Speaking of such, the fellow racial epithet enthusiast had the gall to declare, “I don’t look at people and see a race or a sexual orientation or whatever. I mean, I’m a red-blooded American guy.” If you can hold in your laughter long enough, Rush also added, “I don’t see feminist or a female victim of some oppressive society.”
This is the same man who once quipped about Blacks, “They’re 12 percent of the population. Who the hell cares?” the one who just loved the hell out of the song “Barack The Magic Negro” (listen above) and played it numerous times on his show, and the guy who told a Black female caller to “take the bone out of your nose and call me back.”
But supposedly, “I [Rush] don’t see Black-versus-White or anything. The left is the ones who do this.”
Those with ears – including his ever-expanding lists of abandoned sponsors – know how great a crock that is.
As is this trite and faux sympathetic remark: “We have a dead 17-year-old, and this being looked at through a political prism by people is just something that escapes me, just really does.”
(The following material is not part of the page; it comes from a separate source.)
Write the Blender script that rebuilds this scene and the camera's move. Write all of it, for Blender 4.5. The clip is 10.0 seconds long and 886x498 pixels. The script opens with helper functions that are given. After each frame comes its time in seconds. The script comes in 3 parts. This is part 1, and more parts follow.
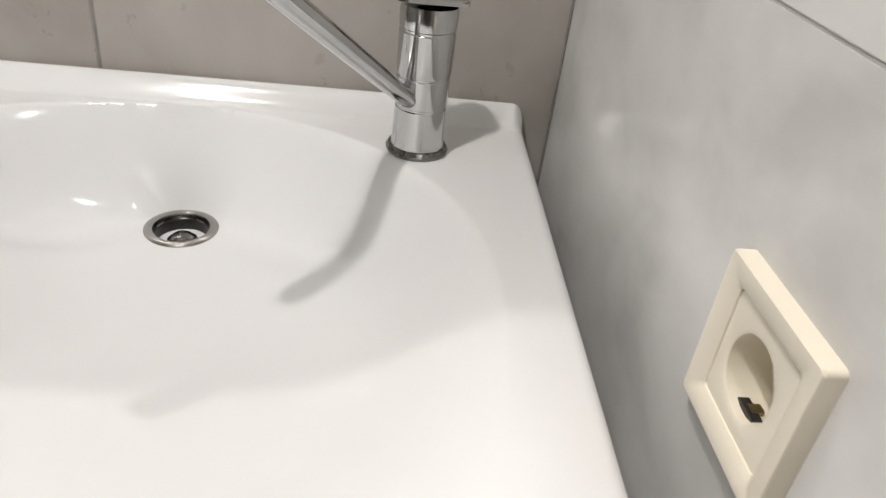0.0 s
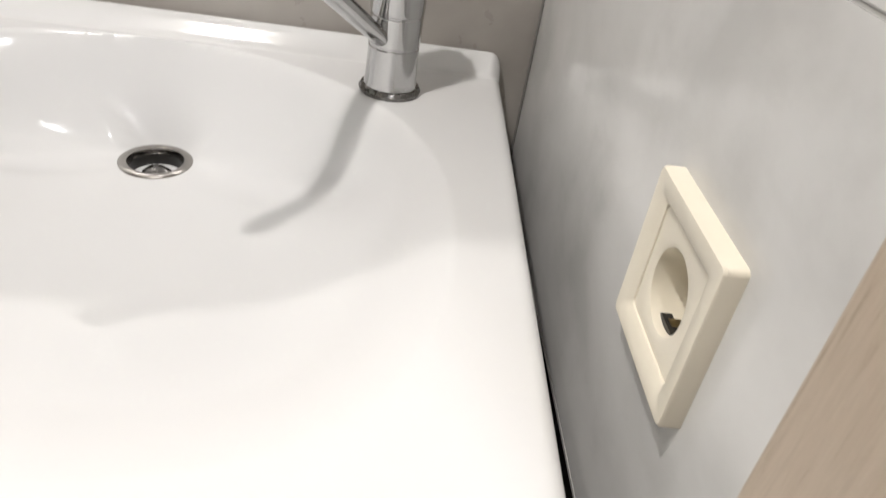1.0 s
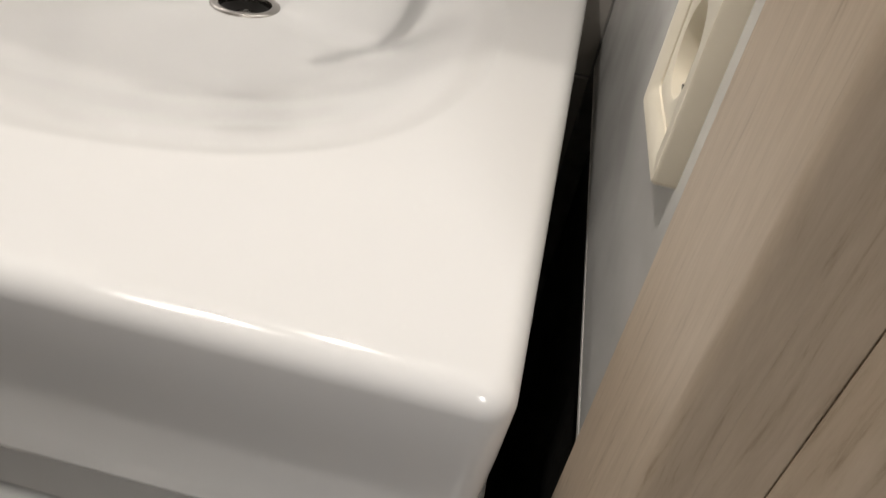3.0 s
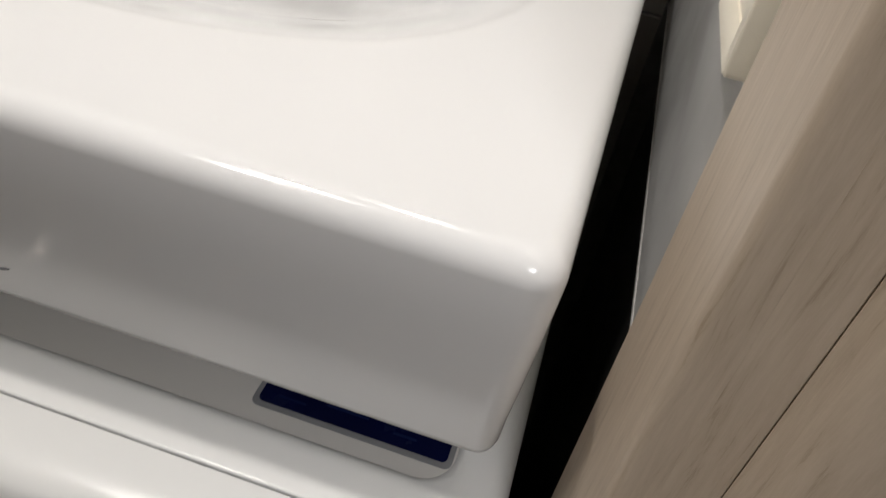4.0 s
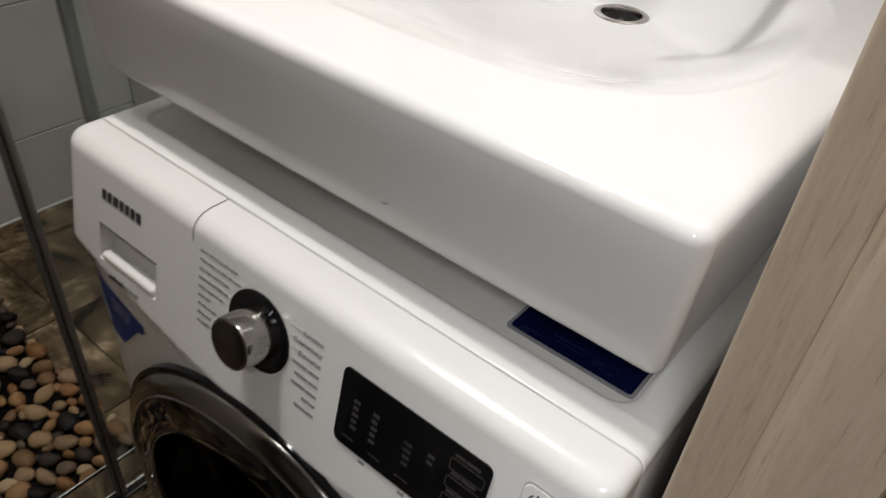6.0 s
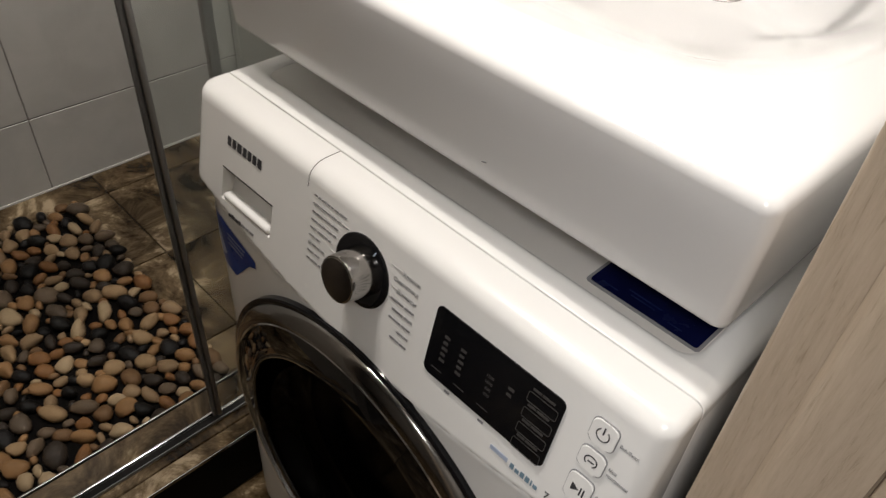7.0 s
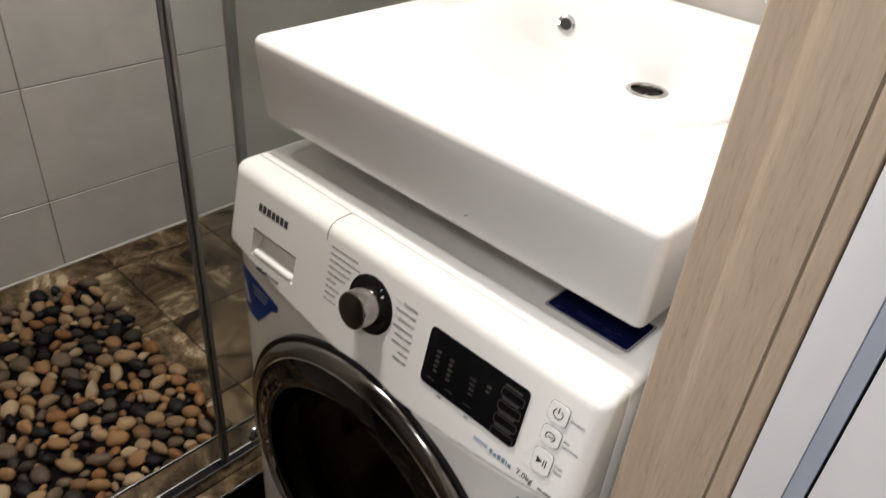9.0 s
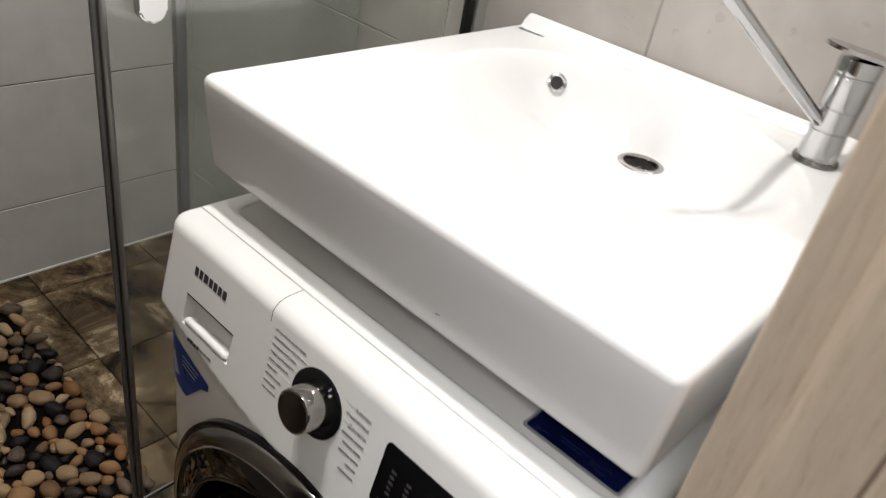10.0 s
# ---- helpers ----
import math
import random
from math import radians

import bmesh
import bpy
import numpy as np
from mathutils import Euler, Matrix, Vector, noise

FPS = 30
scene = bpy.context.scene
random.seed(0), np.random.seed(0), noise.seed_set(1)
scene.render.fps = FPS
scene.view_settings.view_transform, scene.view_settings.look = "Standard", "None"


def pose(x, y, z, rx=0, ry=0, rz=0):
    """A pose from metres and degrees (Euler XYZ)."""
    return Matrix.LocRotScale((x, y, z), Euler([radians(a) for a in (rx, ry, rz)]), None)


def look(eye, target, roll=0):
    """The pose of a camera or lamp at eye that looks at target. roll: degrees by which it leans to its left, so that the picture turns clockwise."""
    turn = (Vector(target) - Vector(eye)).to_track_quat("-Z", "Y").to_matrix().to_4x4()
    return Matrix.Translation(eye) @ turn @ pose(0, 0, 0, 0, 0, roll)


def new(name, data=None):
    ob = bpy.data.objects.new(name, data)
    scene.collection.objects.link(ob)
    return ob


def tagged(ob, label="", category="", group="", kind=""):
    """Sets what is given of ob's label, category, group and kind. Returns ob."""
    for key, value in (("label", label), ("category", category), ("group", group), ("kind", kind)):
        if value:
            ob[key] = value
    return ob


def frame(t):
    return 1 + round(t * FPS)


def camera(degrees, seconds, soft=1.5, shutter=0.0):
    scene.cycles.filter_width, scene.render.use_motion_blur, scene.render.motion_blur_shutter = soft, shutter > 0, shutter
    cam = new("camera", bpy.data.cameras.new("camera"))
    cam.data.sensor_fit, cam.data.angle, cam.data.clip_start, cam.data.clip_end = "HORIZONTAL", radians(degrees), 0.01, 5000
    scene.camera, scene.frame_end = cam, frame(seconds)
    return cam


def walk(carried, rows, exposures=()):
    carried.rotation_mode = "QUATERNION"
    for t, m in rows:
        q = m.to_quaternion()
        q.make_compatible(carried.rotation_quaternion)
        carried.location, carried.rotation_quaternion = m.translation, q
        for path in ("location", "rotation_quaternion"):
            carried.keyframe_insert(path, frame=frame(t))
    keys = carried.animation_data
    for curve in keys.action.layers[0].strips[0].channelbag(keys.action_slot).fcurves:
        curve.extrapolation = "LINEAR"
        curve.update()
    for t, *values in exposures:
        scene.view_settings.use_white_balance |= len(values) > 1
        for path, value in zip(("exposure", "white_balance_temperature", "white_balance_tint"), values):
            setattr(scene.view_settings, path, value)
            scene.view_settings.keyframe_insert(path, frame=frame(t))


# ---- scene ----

The political context of Trayvon’s murder escapes Rush because — as a White man free to spew any and all things patriarchal and prejudice for profit — the only political matters he has to concern himself with are those that boost his bottom line.
The rest of us don’t have the luxury to be so linear in our thinking, which explains why the political factors that helped create the Trayvon Martin slaying are all too apparent and deserving of our outcries. Fact is, the issue of race is one that consumes Americans independent of hue, and in Rush’s case specifically, hubris.
How that interest manifests itself is what separates us.
In one corner you have people like Rush Limbaugh, who pimp racial stereotypes and fuel the hatred of all things “other” to a certain segment of the population. The other corner consists of those who understand the dangerous consequences of their actions and speak out when tragedy strikes, hoping their words might finally make a difference.